VII: Agonistic Gatherings (Didier Eribon, Chantal Mouffe & Florian Malzacher)

The assemblies of the numerous square occupations during the last decade have often been laboratories of radical forms of democracy, experimenting with non-hierarchical structures and consensus models instead of majority voting. While watching these movements with sympathy, political theorist Chantal Mouffe emphasises also the necessity of dissensus, of an agonistic pluralism in which adversaries openly fight for their hegemonic projects. Philosopher and sociologist Didier Eribon reflects on the conditions and the limits of such mobilisations and insists on the unsurpassable plurality of movements like the gilets jaunes in France, or more recently, the massive strikes and protests against the demolition of the public sector, as well as the demonstrations against racism etc.

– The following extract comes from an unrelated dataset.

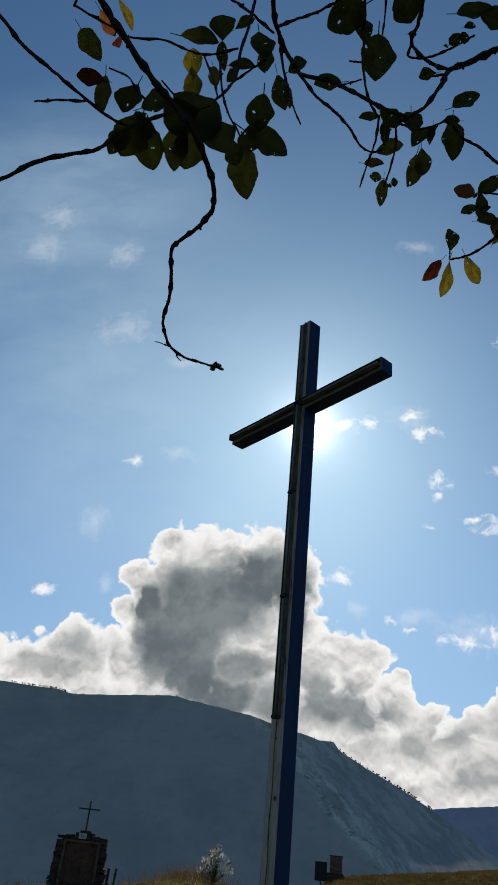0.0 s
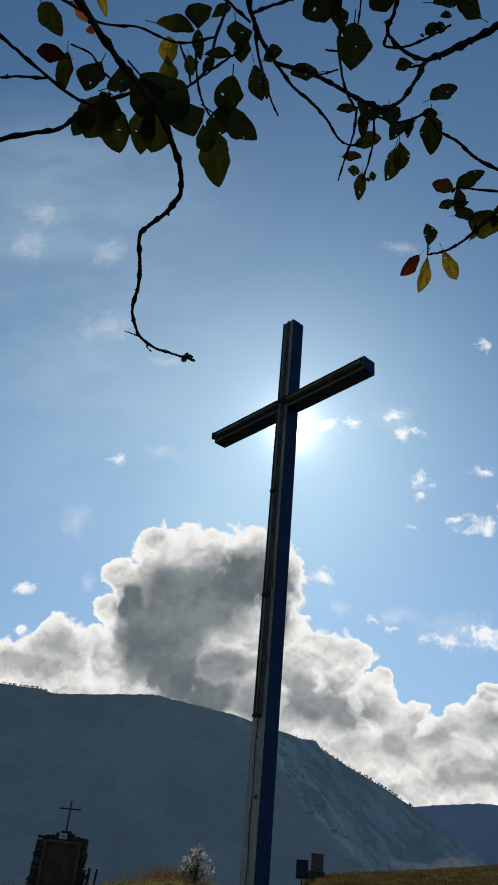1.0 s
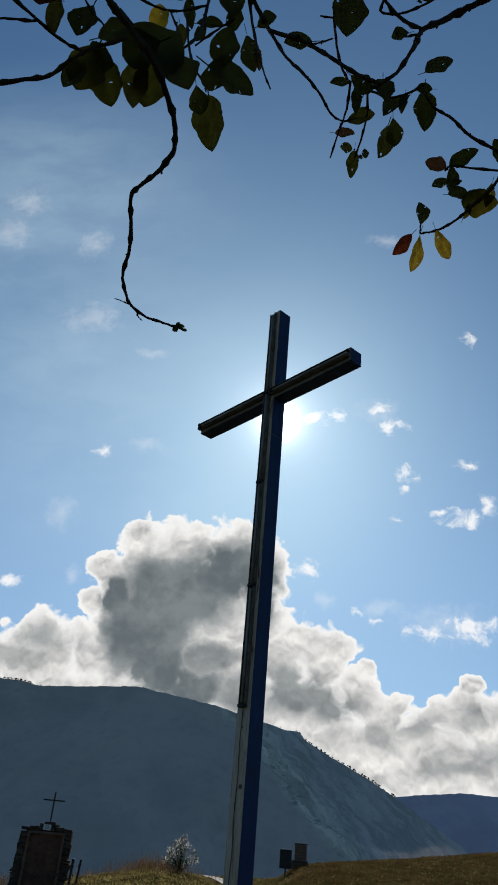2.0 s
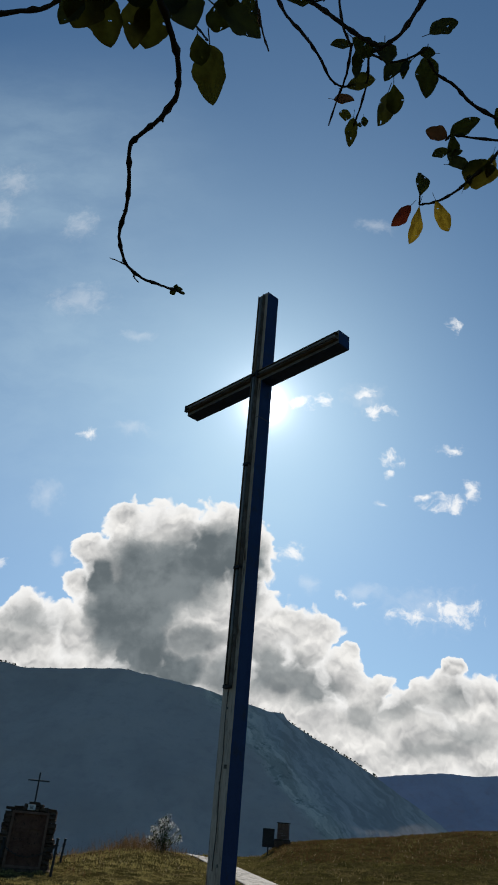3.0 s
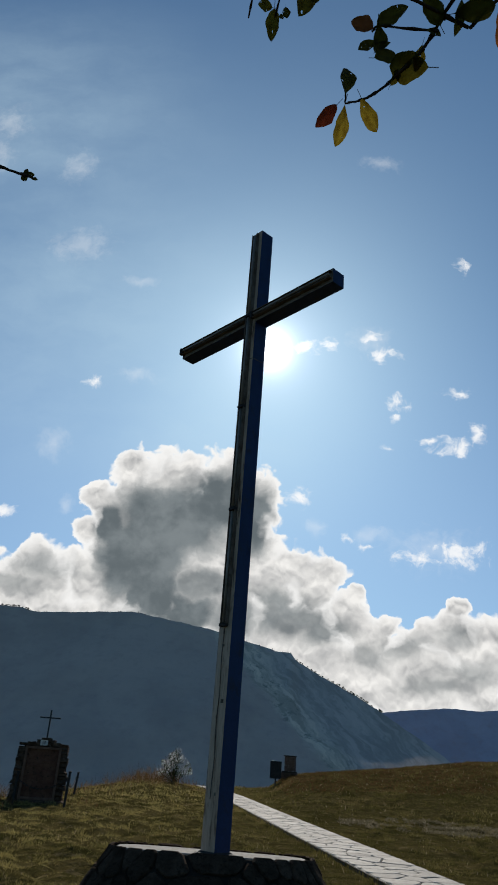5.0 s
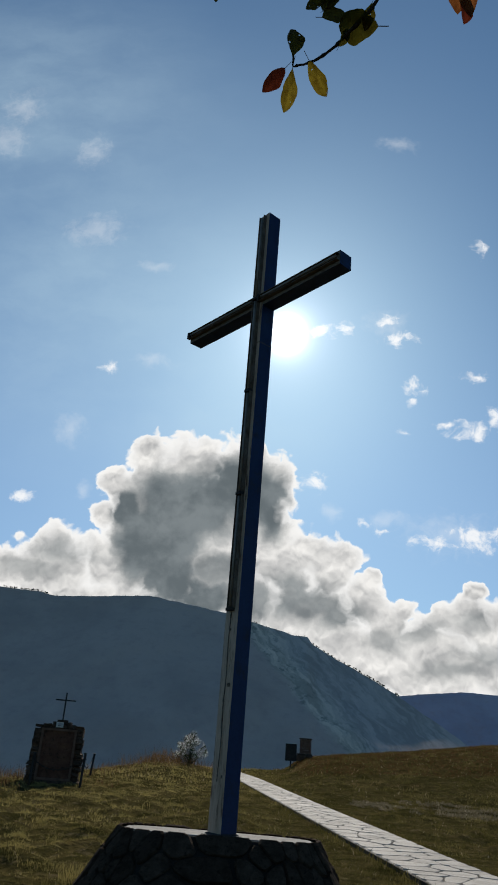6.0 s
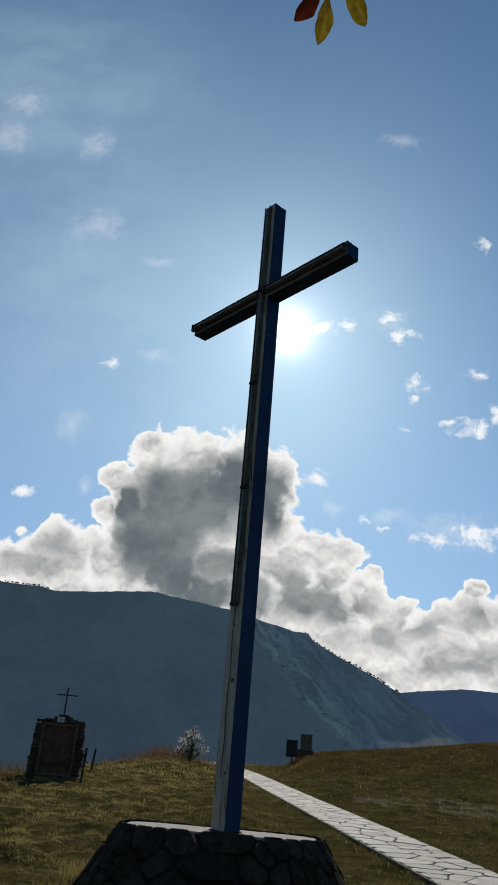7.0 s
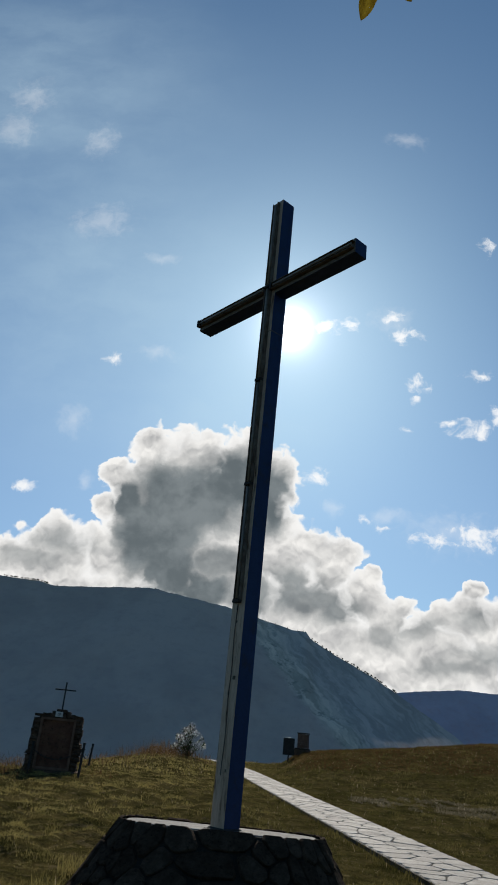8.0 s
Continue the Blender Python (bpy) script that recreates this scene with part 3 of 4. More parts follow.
# ---- path ----
def make_path():
    rng = np.random.RandomState(9)
    ys = np.concatenate([np.arange(3.0, 54, 0.4), np.linspace(54, 60, 20)])
    mid = np.stack([path_x(ys), ys], 1)
    for _ in range(6):
        mid[1:-1] = (mid[:-2] + 2 * mid[1:-1] + mid[2:]) / 4
    seg = np.hypot(*np.diff(mid, axis=0).T)
    run = np.concatenate([[0], np.cumsum(seg)])
    length, half = run[-1], 0.64

    def lay(s, t, h):
        """s: metres along the path, t: across it, h: above the bed."""
        x, y = np.interp(s, run, mid[:, 0]), np.interp(s, run, mid[:, 1])
        x2, y2 = np.interp(s + 0.3, run, mid[:, 0]), np.interp(s + 0.3, run, mid[:, 1])
        d = np.array([x2 - x, y2 - y]) if s + 0.3 < length else mid[-1] - mid[-2]
        d = d / np.hypot(*d)
        px, py = x + d[1] * t, y - d[0] * t
        return (px, py, float(ground_z(px, py)) + 0.055 + h)

    verts, faces = [], []
    ss = np.arange(0, length, 0.35)
    for s in ss:
        for t, h in ((-half - 0.05, -0.14), (-half - 0.03, 0.0), (0, 0.004), (half + 0.03, 0.0), (half + 0.05, -0.14)):
            verts.append(lay(s, t, h))
    path = sheet("path", verts, grid_faces(len(ss), 5), PATH_BED, "pale crazy-paved stone path across the meadow", smooth=False)
    seeds = []
    for i in range(int(length / 0.46)):
        for j in range(3):
            seeds.append(((i + 0.5 + 0.5 * (j % 2) + rng.uniform(-0.46, 0.46)) * 0.46, (j + 0.5 + rng.uniform(-0.44, 0.44)) * 2 * half / 3 - half))
    far_v, far_f, count = [], [], 0
    for poly in cells(seeds, (0, -half), (length, half), 0.0085, 0.6):
        v, f = stone_mesh(poly, rng.uniform(0.009, 0.017), lay, rng, 0.05)
        if count < 300:
            ob = new("paving_stone", plain_mesh("paving_stone", v, f, SLAB))
            ob.parent = path
            count += 1
        else:
            far_f += [tuple(i + len(far_v) for i in q) for q in f]
            far_v += v
    rest = new("paving_stones", plain_mesh("paving_stones", far_v, far_f, SLAB))
    rest.parent = path
    tagged(rest, kind="stuff")


# ---- wayside shrine with its chain fence ----
BRICKY = material("rubble", [(0.075, 0.047, 0.033), (0.145, 0.092, 0.062), (0.042, 0.030, 0.023)], 6.0, 40, 0.9, 0.6, vary=0.5, gloss=0.03)
PANEL = material("weathered_panel", [(0.10, 0.045, 0.030), (0.16, 0.078, 0.05), (0.045, 0.026, 0.019)], 3.0, 30, 0.85, 0.3, gloss=0.05)
FRAME = material("frame_stone", [(0.13, 0.072, 0.05), (0.20, 0.115, 0.08)], 6.0, 50, 0.9, 0.4, gloss=0.05)
PLAQUE = material("white_plaque", [(0.60, 0.58, 0.54), (0.48, 0.46, 0.42)], 9.0, 60, 0.6, 0.1)
INK = material("dark_lettering", [(0.03, 0.03, 0.03), (0.05, 0.05, 0.05)], 9.0, 60, 0.6, 0.0)


def rough_block(rng, size, at, wob=0.14):
    """A roughly squared stone."""
    bm = bmesh.new()
    box(bm, size, at, min(size) * 0.16)
    c = Vector(at)
    for v in bm.verts:
        v.co = c + (v.co - c) * (1 + rng.uniform(-wob, wob)) + Vector(rng.uniform(-0.012, 0.012, 3))
    return bm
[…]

In the 7th edition of “The Art of Assembly” Eribon and Mouffe discuss how much agonism social movements can bare and how the diversity of democratic demands should be addressed.

DIDIER ERIBON ° How and When Can We Say “We”? On Social Protest and Political Dissent

Didier Eribon is a French sociologist and philosopher. He was professor of sociology in Amiens and visiting professor at the University of California, Berkeley, at the Institute for Advanced Study in Princeton, at the universities of Harvard and Yale, at New York University (NYU) and at Columbia University. His socio-autobiography Return to Reims (2009) in which he reveals the break-up of French society attracted international attention. His work Insult and theMaking of the Gay Self (1999) has become a classic and a founding document of Queer Studies. Among his most recent publications are La société comme verdict(2013) and Principes d’une pensée critique (2016).

MAX HAIVEN ° The Ghosts of Occupy. Notes on a Haunted Decade, in the Spirit of David Graeber?

Taking up David Graeber’s theorization of Occupy as a movement not simply for political change but for a different kind of politics, Max Haiven presents these afterlives of Occupy as indicative of our political-economic moment where both power and resistance are reconfiguring themselves.